Waters is also accused of violating the Code of Ethics for Government Service, which forbids those in government from dispensing special favors or privileges.

According to the charges against Waters, her husband Sidney Williams held stock in OneUnited valued at $350,000 as of June 30, 2008. By the time OneUnited met with Treasury officials in September, its value had dropped to $175,000.

OneUnited secured more than $12 million in Troubled Assets Relief Program (TARP) funds later that year, without which, the committee writes, Mr. Williams's "financial interest in OneUnited would have been worthless."

Responding to that claim in a motion to dismiss the charges, also released Monday, Waters's attorneys say that the ethics committee "fails to acknowledge that the value was unchanged after OneUnited received the TARP funds in December. Thus," they argued, "if TARP funding neither saved OneUnited nor increased its stock value, this committee cannot establish that Rep. Waters received any financial benefit as a result of her alleged actions." The motion to dismiss was denied.

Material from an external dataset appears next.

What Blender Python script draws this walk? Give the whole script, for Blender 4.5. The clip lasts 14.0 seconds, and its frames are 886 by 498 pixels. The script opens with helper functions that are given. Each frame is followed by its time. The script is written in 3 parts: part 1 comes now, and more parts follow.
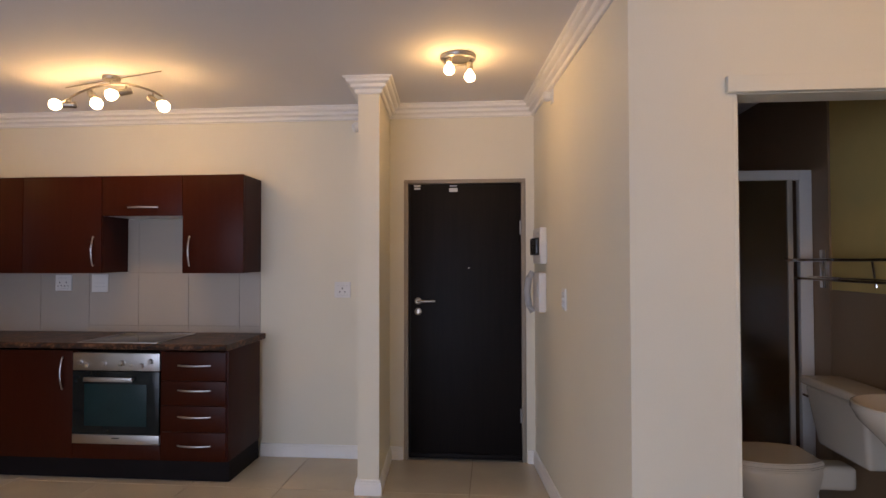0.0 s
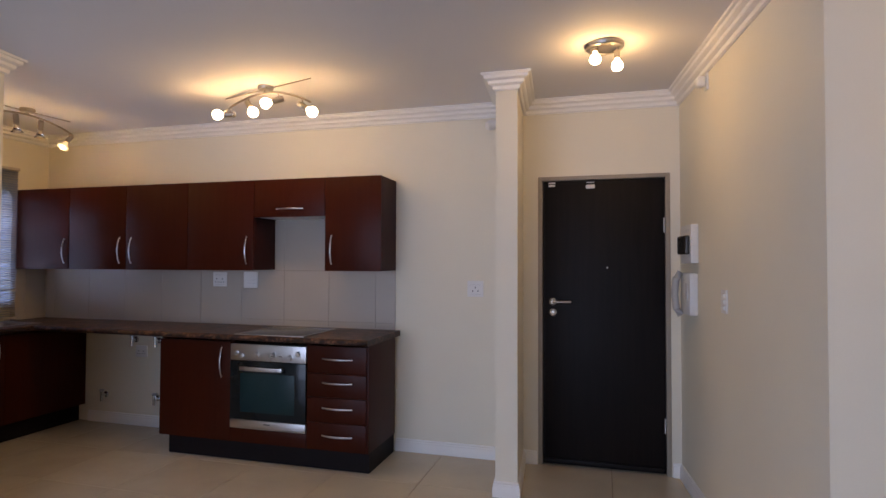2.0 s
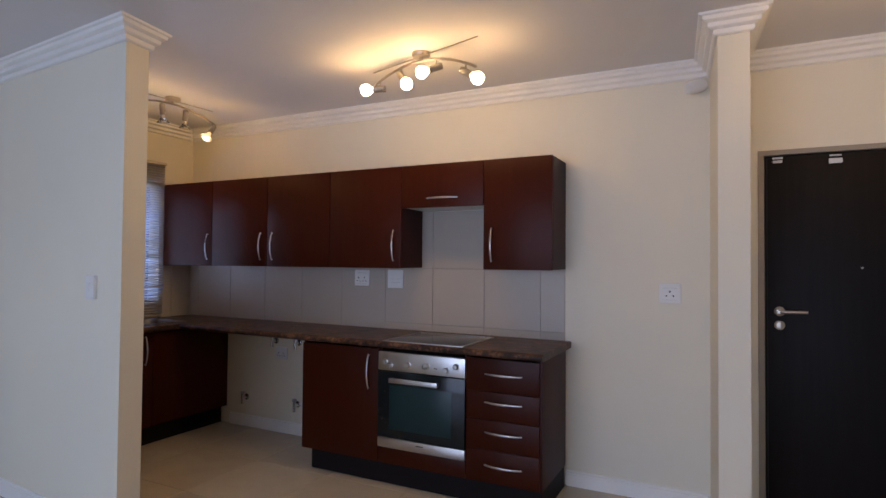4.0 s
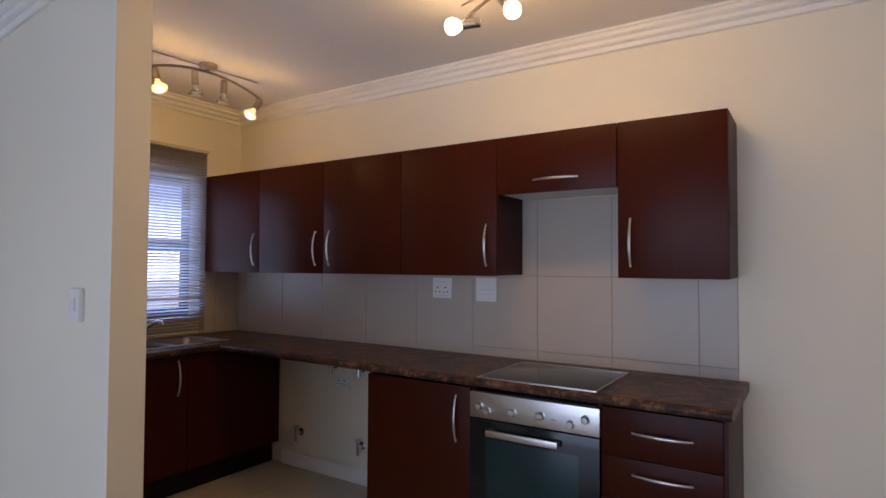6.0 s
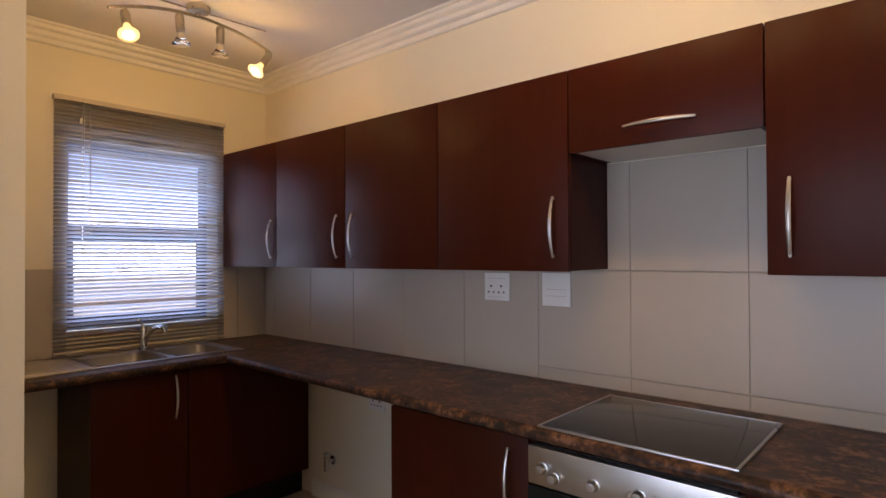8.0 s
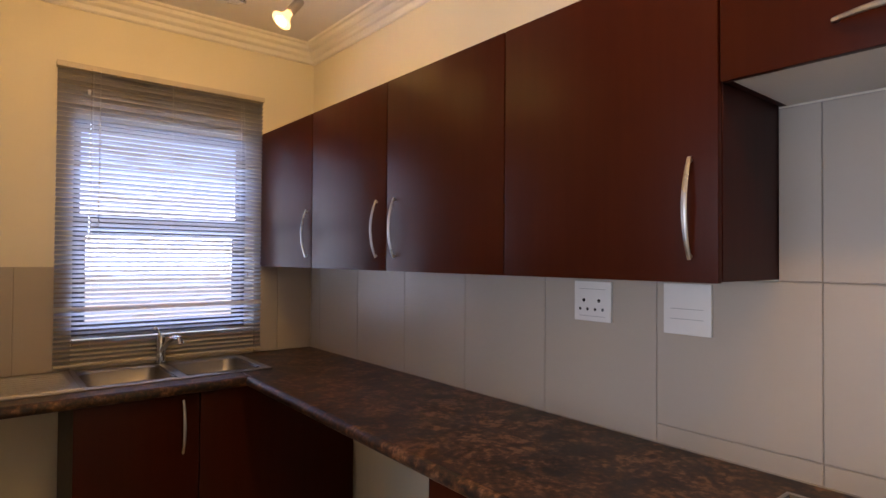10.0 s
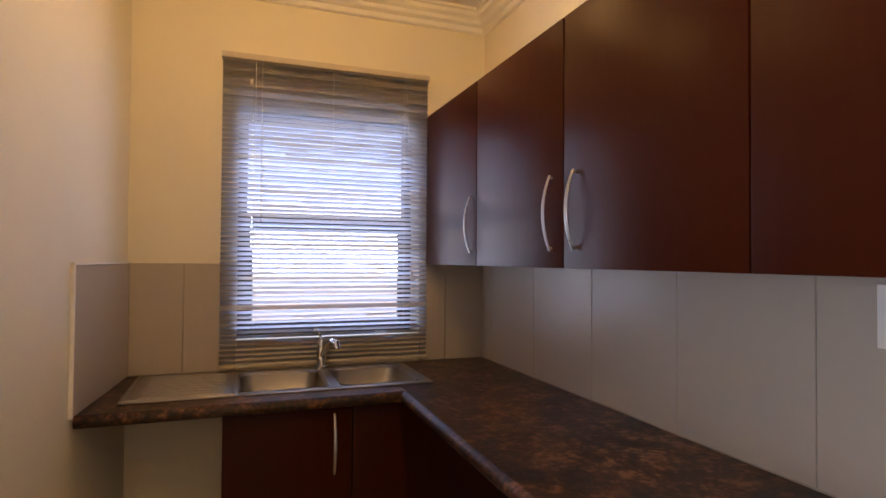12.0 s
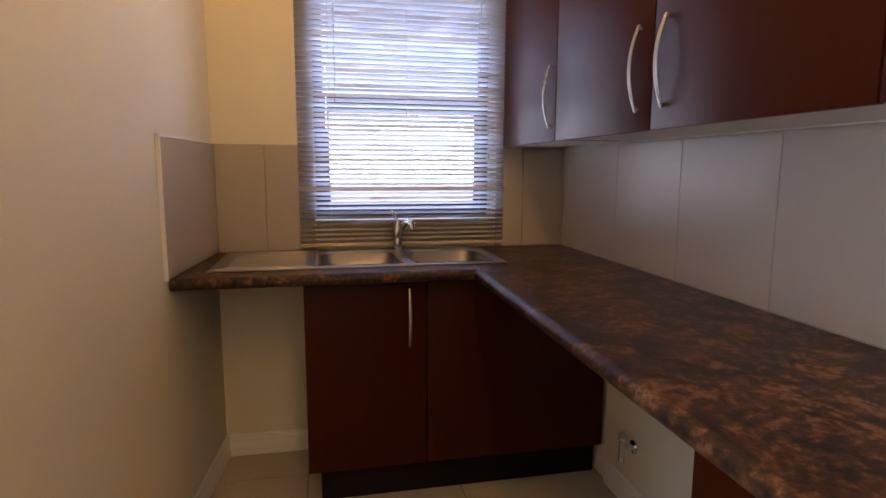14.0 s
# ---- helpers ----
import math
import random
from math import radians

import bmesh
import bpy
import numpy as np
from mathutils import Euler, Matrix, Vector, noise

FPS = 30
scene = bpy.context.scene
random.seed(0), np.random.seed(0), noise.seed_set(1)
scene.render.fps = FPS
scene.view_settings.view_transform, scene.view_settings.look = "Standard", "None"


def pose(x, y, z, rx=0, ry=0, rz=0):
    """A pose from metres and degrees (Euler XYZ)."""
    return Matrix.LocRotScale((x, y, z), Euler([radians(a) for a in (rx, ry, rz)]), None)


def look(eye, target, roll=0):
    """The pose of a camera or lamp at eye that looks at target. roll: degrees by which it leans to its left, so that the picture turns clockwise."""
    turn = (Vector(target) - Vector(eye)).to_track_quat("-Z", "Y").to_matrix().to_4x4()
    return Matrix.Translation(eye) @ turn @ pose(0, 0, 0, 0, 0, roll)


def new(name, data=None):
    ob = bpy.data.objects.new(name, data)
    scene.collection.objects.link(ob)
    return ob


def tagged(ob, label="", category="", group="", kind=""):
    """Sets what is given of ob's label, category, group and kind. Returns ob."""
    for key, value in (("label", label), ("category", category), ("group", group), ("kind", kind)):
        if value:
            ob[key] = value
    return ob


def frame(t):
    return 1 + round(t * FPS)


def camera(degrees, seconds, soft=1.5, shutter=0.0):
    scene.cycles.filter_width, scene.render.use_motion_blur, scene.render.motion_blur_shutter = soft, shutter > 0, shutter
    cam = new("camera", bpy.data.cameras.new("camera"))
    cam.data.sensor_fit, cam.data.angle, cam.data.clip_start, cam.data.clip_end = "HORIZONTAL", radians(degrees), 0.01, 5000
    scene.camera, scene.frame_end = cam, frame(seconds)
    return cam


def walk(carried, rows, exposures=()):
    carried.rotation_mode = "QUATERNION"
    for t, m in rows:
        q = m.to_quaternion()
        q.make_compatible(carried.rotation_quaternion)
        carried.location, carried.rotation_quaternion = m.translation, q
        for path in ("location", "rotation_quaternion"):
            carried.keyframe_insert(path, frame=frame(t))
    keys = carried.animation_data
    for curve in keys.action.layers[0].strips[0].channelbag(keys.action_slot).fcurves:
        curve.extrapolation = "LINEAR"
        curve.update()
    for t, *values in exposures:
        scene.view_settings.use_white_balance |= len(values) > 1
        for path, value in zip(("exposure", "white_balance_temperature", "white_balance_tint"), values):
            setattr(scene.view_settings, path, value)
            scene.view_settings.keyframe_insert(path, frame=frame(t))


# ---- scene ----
cam = camera(75.8, 14.0)
PATH = [
    (0, (1.081, -0.155, 1.434), (0.91, 1.837, 1.479), -0.1),
    (0.5, (1.062, -0.153, 1.427), (0.813, 1.831, 1.475), -0.0),
    (1, (1.031, -0.156, 1.421), (0.693, 1.815, 1.473), 0.0),
    (1.5, (0.982, -0.152, 1.415), (0.546, 1.8, 1.469), 0.1),
    (2, (0.884, -0.128, 1.413), (0.344, 1.797, 1.465), 0.2),
    (2.5, (0.76, -0.061, 1.408), (0.121, 1.833, 1.462), 0.3),
    (3, (0.618, 0.047, 1.404), (-0.107, 1.91, 1.454), 0.5),
    (3.5, (0.473, 0.198, 1.402), (-0.331, 2.028, 1.454), 0.5),
    (4, (0.294, 0.359, 1.4), (-0.603, 2.146, 1.447), 0.5),
    (4.2, (0.224, 0.427, 1.399), (-0.704, 2.198, 1.448), 0.6),
    (6.3, (-0.435, 1.259, 1.405), (-1.551, 2.918, 1.454), 0.4),
    (6.5, (-0.478, 1.341, 1.405), (-1.613, 2.987, 1.441), 0.5),
    (7, (-0.566, 1.562, 1.409), (-1.745, 3.177, 1.446), 0.4),
    (7.5, (-0.629, 1.751, 1.412), (-1.875, 3.315, 1.443), 0.2),
    (7.7, (-0.664, 1.821, 1.412), (-1.943, 3.358, 1.44), -0.0),
    (9.8, (-1.106, 2.463, 1.404), (-2.625, 3.764, 1.439), 0.2),
    (10, (-1.152, 2.516, 1.404), (-2.7, 3.782, 1.437), 0.4),
    (10.5, (-1.273, 2.628, 1.41), (-2.891, 3.804, 1.439), 0.2),
    (11, (-1.39, 2.717, 1.412), (-3.095, 3.762, 1.44), 0.2),
    (11.5, (-1.488, 2.775, 1.406), (-3.28, 3.663, 1.436), 0.3),
    (12, (-1.54, 2.823, 1.377), (-3.418, 3.511, 1.416), 0.4),
    (12.5, (-1.557, 2.85, 1.342), (-3.479, 3.404, 1.361), 0.6),
    (13, (-1.568, 2.867, 1.305), (-3.508, 3.35, 1.236), 0.4),
    (13.5, (-1.578, 2.869, 1.275), (-3.522, 3.309, 1.108), 0.2),
    (14, (-1.581, 2.872, 1.262), (-3.52, 3.276, 0.98), 0.2),
]
walk(cam, [(t, look(eye, target, roll)) for t, eye, target, roll in PATH],
     exposures=[(0.0, -0.56, 6850, 27), (1.5, -0.57, 6300, 27), (4.2, -0.55, 6250, 26), (6.5, -0.48, 6650, 26), (7.5, -0.32, 7100, 26), (10.3, 0.06, 7500, 26), (12.0, 0.05, 7700, 27), (14.0, 0.18, 7700, 27)])

# ---- world, sun, daylight ----
world = bpy.data.worlds.new("sky")
scene.world = world
world.use_nodes = True
wn = world.node_tree
sky = wn.nodes.new("ShaderNodeTexSky")
sky.sky_type, sky.sun_disc = "NISHITA", False
sky.sun_elevation, sky.sun_rotation = radians(50), radians(200)
wn.links.new(sky.outputs[0], wn.nodes["Background"].inputs[0])
wn.nodes["Background"].inputs[1].default_value = 0.15
sun_data = bpy.data.lights.new("sun", "SUN")
sun_data.energy, sun_data.angle, sun_data.color = 5.0, radians(0.5), (1.0, 0.95, 0.88)
sun = new("sun", sun_data)
sun.matrix_world = look((6, 14, 20), (0, 0, 0))


def window_lamp(name, size_x, size_y, energy, color, eye, target):
    d = bpy.data.lights.new(name, "AREA")
    d.shape, d.size, d.size_y, d.energy, d.color = "RECTANGLE", size_x, size_y, energy, color
    ob = new(name, d)
    ob.matrix_world = look(eye, target)
    return ob


LIVING_DAY = window_lamp("daylight_glass_door", 4.3, 2.0, 152, (0.50, 0.71, 1.0), (-1.0, -3.16, 1.1), (-1.0, 3, 1.1))
KITCHEN_DAY = window_lamp("daylight_kitchen_window", 0.75, 0.95, 13, (0.50, 0.70, 1.0), (-4.115, 3.21, 1.53), (0, 3.21, 1.53))
BULB_W = 3.1
BULB_COLOR = (1.0, 0.60, 0.17)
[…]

Waters maintains her innocence and has pushed for a public hearing. "The record will clearly show that in advocating on behalf of minority banks, neither my office nor I benefited in any way, engaged in improper action or influenced anyone," she said in a statement released last week.

The case against Waters stems from misunderstanding and misinformation, she said. "This started with a Treasury employee who was [mentored by] Karl Rove," she told Los Angeles radio show "The Grio" Monday morning.

"He remembered that I had disclosed that my husband sat on the board of directors of OneUnited Bank at one time. He took this public information to the [ethics committee] to make it look as if there was a conflict of interest. The committee looked at it and said, 'Aha, maybe there is a conflict here.' And because their investigation is so limited, they came up with the idea that I received some benefit from the meeting that I requested."

Reports that House Financial Services Committee chair Rep. Barney Frank (D) warned Waters to "stay out of" the deal between OneUnited and the Treasury to avoid a conflict of interest have been misconstrued, Waters said Monday. While the Massachusetts congressman and Waters did discuss OneUnited, Waters said Frank's inquiry was in reference to the bank being based in Boston.

"He said 'you're right, they are my constituents, stay out of it, I'll take a look at what OneUnited is requesting,' " Waters told The Grio.

Waters has faced ethics allegations before, as the Monitor reported last week, but has a long list of defenders from her 34-year political career.